Pff. The author wants to show off their knowledge of fields by defining a "division" operator where 1/0 = 0. Absolutely fine. I could define "addition" where 1 + 2 = 7. Totally fine.

What I can't do is write a programming language where I use the universally recognised "+" symbols for this operation, call it "addition" and claim that it's totally reasonable.

Under the standard definition of division implied by '/' it is mathematically wrong.

What they obviously should have done is use a different symbol, say `/!`. Obviously now they've done the classic thing and made the obvious choice unsafe and the safe choice unobvious (`/?`).



It's a question of usefulness. If in your problem domain "1+2=7" is the most useful definition, then by all means do that. Why does the semicolon terminate statements and not the universally agreed upon period? Why does the period denote member access? Why is multiplication not denoted by the universally agreed [middle dot / cross character] (strike out the one that is not universally agreed in your country). The design and semantics of a programming language ought to be in service of the programs we wish to express, and informed by our decades of experience in human ergonomics. Blind reverence to religions of yore does us no good. Mathematical notation itself has gone through centuries of development and is not universal, with papers within the same field using different notation depending on what strikes the author's fancy. To treat it as sacred and immutable is to behave most un-mathematically. Hell, you can still get into a nice hours-long argument about whether or not the set of natural numbers includes zero or not (neither side will accept defeat, even though there is clearly a right answer)!

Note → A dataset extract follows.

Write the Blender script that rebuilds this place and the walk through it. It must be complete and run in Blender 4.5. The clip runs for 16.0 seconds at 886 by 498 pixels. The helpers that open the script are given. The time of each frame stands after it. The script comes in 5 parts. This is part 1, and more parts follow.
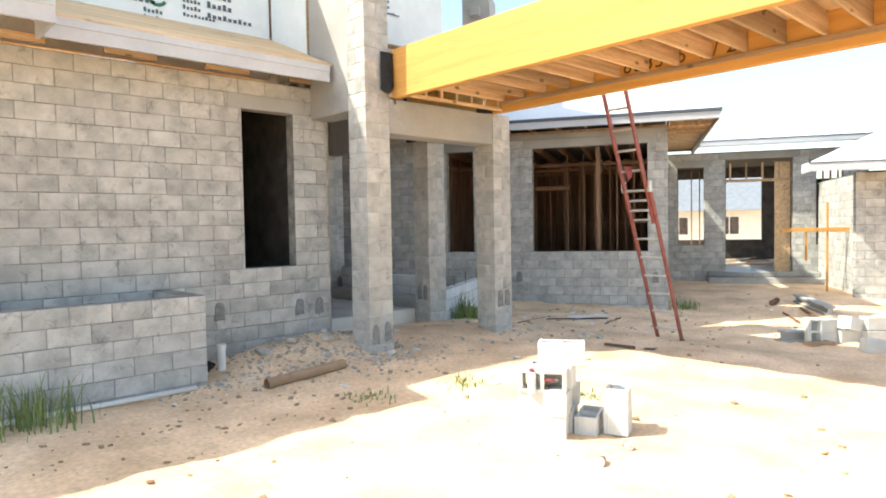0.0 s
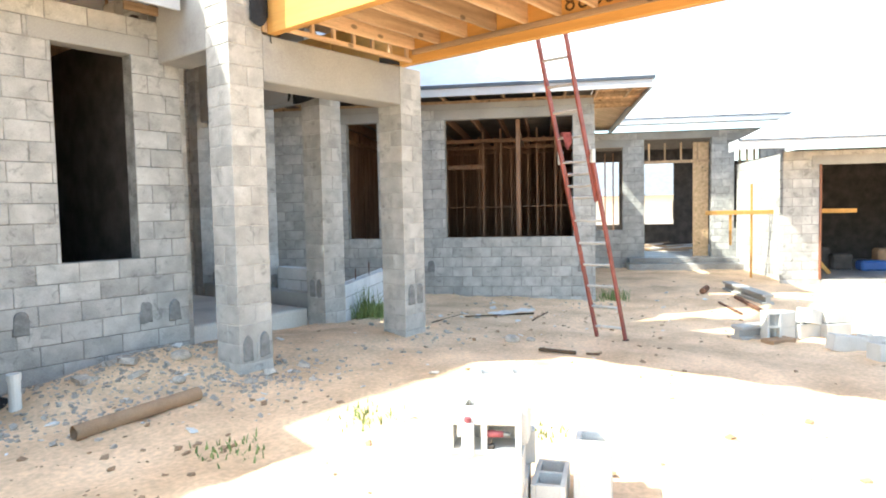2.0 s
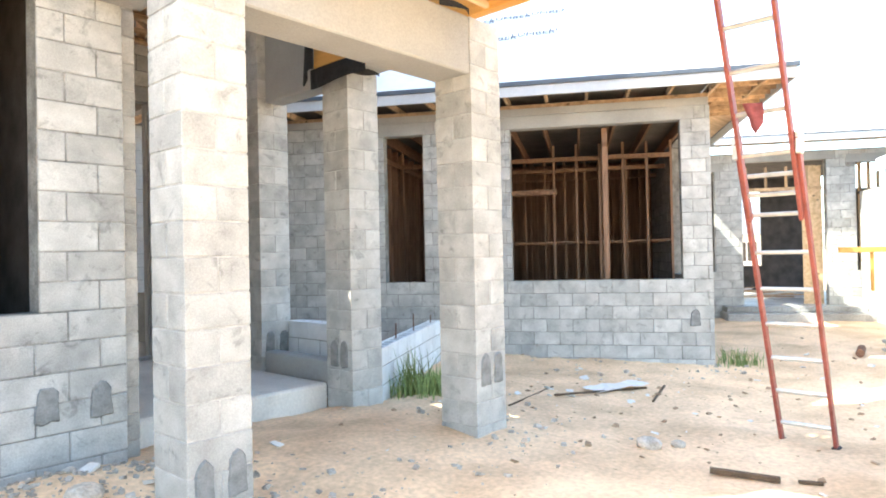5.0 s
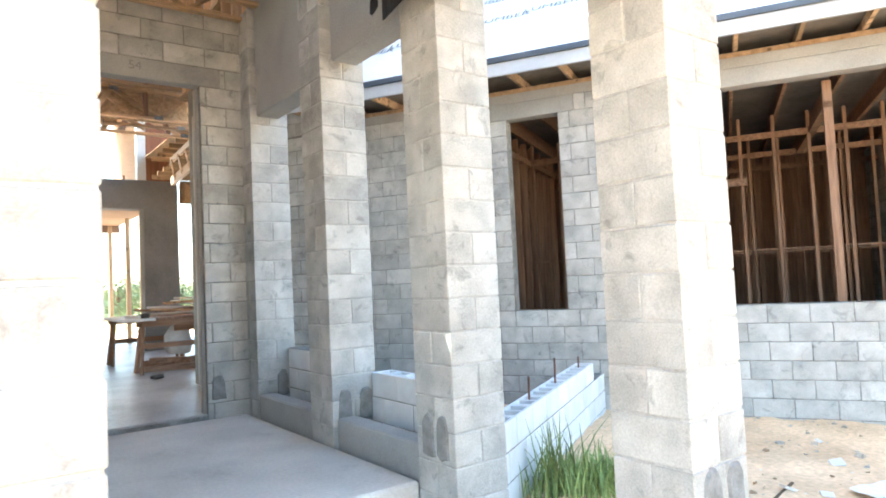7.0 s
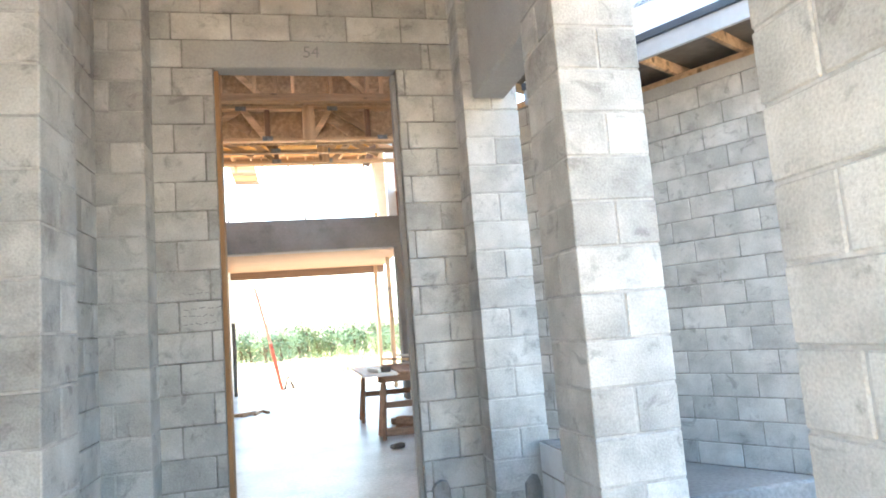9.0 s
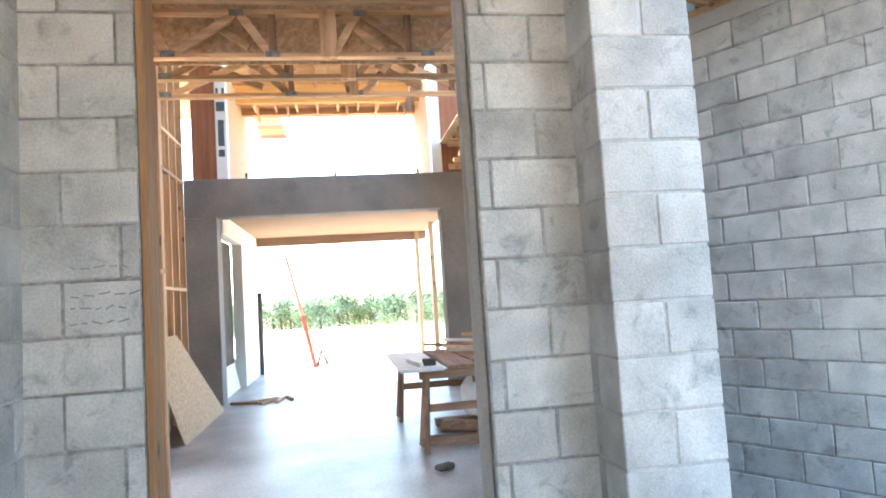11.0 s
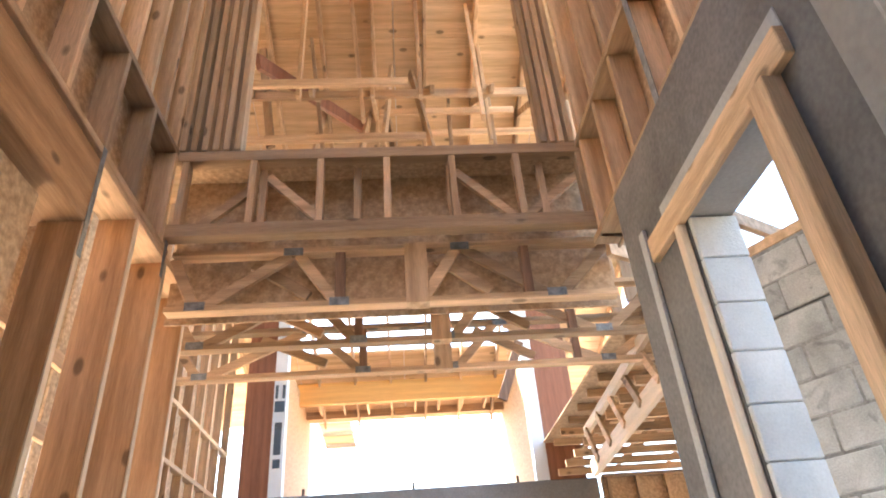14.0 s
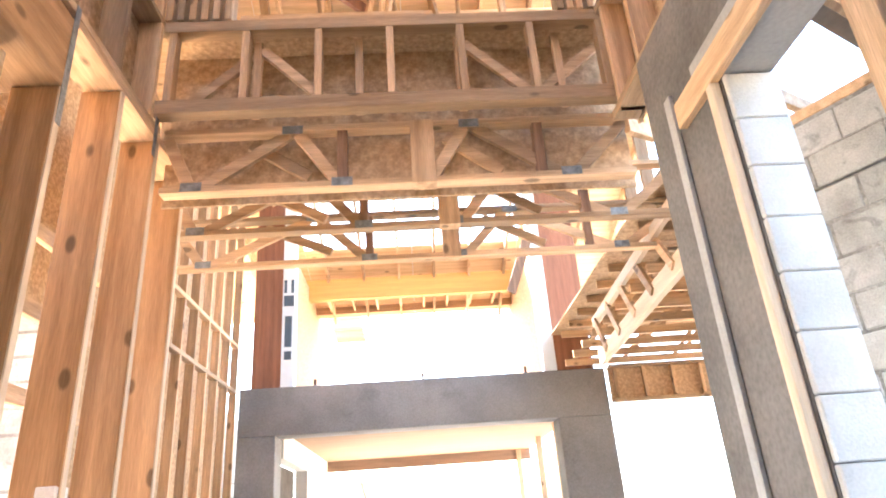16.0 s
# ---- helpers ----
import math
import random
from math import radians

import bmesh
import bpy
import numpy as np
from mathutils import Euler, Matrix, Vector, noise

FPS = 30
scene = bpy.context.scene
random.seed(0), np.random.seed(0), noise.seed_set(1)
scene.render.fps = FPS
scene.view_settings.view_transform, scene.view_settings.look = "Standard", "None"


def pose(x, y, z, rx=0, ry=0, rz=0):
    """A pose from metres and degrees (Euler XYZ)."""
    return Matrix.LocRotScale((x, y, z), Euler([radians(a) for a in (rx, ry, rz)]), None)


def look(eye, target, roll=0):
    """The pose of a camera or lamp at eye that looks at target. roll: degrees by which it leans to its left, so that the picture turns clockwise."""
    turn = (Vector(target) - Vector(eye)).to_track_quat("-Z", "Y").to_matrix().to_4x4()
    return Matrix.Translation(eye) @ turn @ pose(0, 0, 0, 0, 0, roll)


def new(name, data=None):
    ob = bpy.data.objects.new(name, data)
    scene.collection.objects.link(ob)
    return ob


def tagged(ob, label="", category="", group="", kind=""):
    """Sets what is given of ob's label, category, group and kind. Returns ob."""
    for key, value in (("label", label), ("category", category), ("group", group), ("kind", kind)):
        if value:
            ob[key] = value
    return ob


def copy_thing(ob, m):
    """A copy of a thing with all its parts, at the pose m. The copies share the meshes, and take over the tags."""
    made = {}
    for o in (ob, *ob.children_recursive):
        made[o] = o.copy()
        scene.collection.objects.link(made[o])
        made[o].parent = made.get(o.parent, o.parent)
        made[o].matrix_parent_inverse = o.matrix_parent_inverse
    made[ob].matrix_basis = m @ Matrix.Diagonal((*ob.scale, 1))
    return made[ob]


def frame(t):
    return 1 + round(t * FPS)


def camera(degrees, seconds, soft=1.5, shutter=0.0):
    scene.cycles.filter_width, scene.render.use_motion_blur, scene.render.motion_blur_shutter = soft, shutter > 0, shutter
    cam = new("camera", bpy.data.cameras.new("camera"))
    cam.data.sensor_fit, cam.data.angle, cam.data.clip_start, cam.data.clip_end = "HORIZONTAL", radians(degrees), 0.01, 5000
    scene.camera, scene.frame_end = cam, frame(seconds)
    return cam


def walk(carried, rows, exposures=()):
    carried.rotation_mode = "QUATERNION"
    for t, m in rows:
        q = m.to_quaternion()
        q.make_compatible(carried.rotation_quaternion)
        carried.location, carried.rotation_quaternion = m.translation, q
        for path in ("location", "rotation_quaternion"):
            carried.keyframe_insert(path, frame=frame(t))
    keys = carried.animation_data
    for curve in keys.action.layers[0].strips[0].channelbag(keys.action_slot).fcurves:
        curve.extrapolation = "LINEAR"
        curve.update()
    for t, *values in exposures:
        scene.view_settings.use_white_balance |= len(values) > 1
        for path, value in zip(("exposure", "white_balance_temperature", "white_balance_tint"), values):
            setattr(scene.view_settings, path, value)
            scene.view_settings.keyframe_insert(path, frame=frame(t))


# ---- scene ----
# camera: seconds, place in metres, turn in degrees
cam = camera(68.6, 16.0, soft=1.9)
PATH = [
    (0.0, -0.648, -0.591, 1.650, 87.92, 1.00, -42.90),
    (0.5, -0.240, -0.202, 1.625, 88.88, 1.62, -44.24),
    (1.0, 0.157, 0.141, 1.562, 88.97, 0.73, -46.45),
    (1.5, 0.501, 0.470, 1.539, 87.08, 1.37, -48.50),
    (2.0, 0.790, 0.784, 1.547, 86.68, 1.14, -51.17),
    (2.5, 1.102, 1.140, 1.519, 88.38, 1.37, -49.87),
    (3.0, 1.383, 1.513, 1.513, 89.21, 0.63, -50.12),
    (5.5, 3.272, 3.483, 1.409, 91.14, 1.61, -46.60),
    (6.0, 3.715, 3.924, 1.439, 91.78, 2.25, -44.05),
    (6.5, 4.193, 4.392, 1.404, 93.03, 2.60, -40.53),
    (7.0, 4.682, 4.898, 1.404, 92.88, 2.67, -36.27),
    (7.5, 5.090, 5.466, 1.453, 92.34, 1.23, -31.54),
    (8.0, 5.379, 6.052, 1.530, 93.32, 1.94, -25.20),
    (8.5, 5.598, 6.555, 1.531, 96.63, 3.15, -19.13),
    (9.0, 5.835, 7.035, 1.619, 96.65, 4.49, -12.29),
    (9.5, 5.950, 7.447, 1.680, 95.58, 5.03, -10.03),
    (12.0, 6.067, 9.922, 1.794, 94.04, 3.15, -8.30),
    (12.5, 5.960, 10.206, 1.822, 99.71, 5.54, -7.80),
    (13.0, 5.909, 10.605, 1.936, 107.02, 4.43, -4.83),
    (13.5, 5.918, 10.881, 2.035, 114.45, 3.79, -4.99),
    (14.0, 5.936, 11.066, 2.090, 121.57, 3.97, -2.37),
    (14.5, 5.935, 11.179, 2.119, 125.46, 4.28, -0.48),
    (15.0, 5.916, 11.229, 2.123, 125.21, 5.00, -0.45),
    (15.5, 5.915, 11.258, 2.100, 120.52, 5.04, -1.99),
    (16.0, 5.941, 11.300, 2.054, 113.16, 3.89, -1.63),
]
walk(cam, [(t, pose(x, y, z, rx, ry, rz)) for t, x, y, z, rx, ry, rz in PATH],
     exposures=[(0.0, 1.5, 6900, 2), (0.5, 1.7, 6650, 1), (1.5, 1.92, 6450, 0), (3.0, 2.15, 6400, 0), (5.5, 2.7, 6500, 1), (7.5, 3.2, 6350, 0), (9.5, 3.5, 6100, 0), (12.0, 3.45, 5800, 0), (12.5, 3.2, 6050, 0), (13.0, 3.0, 6000, 0), (13.5, 3.0, 6150, 3), (14.0, 3.5, 6150, 5), (14.5, 4.1, 6150, 6), (15.0, 4.3, 6150, 6), (16.0, 4.2, 6150, 6)])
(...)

> What I can't do is write a programming language where I use the universally recognised "+" symbols for this operation, call it "addition" and claim that it's totally reasonable.

As a programmer, you're right: we have standard expectations around how computers do mathematics.

As a pedant: Why not? Commonly considered 'reasonable' things surrounding addition in programming languages are:

* (Particularly for older programming languages): If we let Z = X + Y, where X > 0 and Y > 0, any of the following can be true: Z < X, Z < Y, (Z - X) < Y. Which we commonly know as 'wrap around'.

* I haven't yet encountered a language which solves this issue: X + Y has no result for sufficiently large values for X and Y (any integer whose binary representation exceeds the storage capacity of the machine the code runs on will do). Depending on whether or not the language supports integer promotion and arbitrary precision integers the values of X and Y don't even have to be particularly large.

* Non-integer addition. You're lucky if 0.3 = 0.1 + 0.2, good luck trying to to get anything sensible out of X + 0.2, where X = (2 ^ 128) + 0.1.


> I haven't yet encountered a language which solves this issue:

Well, Python supports arbitrary precision integers. And some other niche languages (Sail is one I know).

I don't think "running out of memory" counts as a caveat because it still won't give the wrong answer.

For floats, I don't think it's actually unreasonable to use different operators there. I vaguely recall some languages use +. or .+ or something for float addition.

Fair point about wrapping.


> Well, Python supports arbitrary precision integers. And some other niche languages (Sail is one I know).

As a Lisper, I very carefully chose an example to account for arbitrary-precision integers (so X + X where X is, say, 8^8^8^8 (remember, exponentiation is right-associative, 8^8^8^8 = 8^(8^(8^8)))).

> I don't think "running out of memory" counts as a caveat because it still won't give the wrong answer.

Being pedantic, it doesn't give the _correct_ answer either, because in mathematics 'ran out of memory' is not the correct answer for any addition.


Right, but you can never guarantee giving the correct answer. What if someone unplugs the power mid-computation? That's basically where running out of memory is (for a modern desktop system anyway).

The best you do is "not the wrong answer".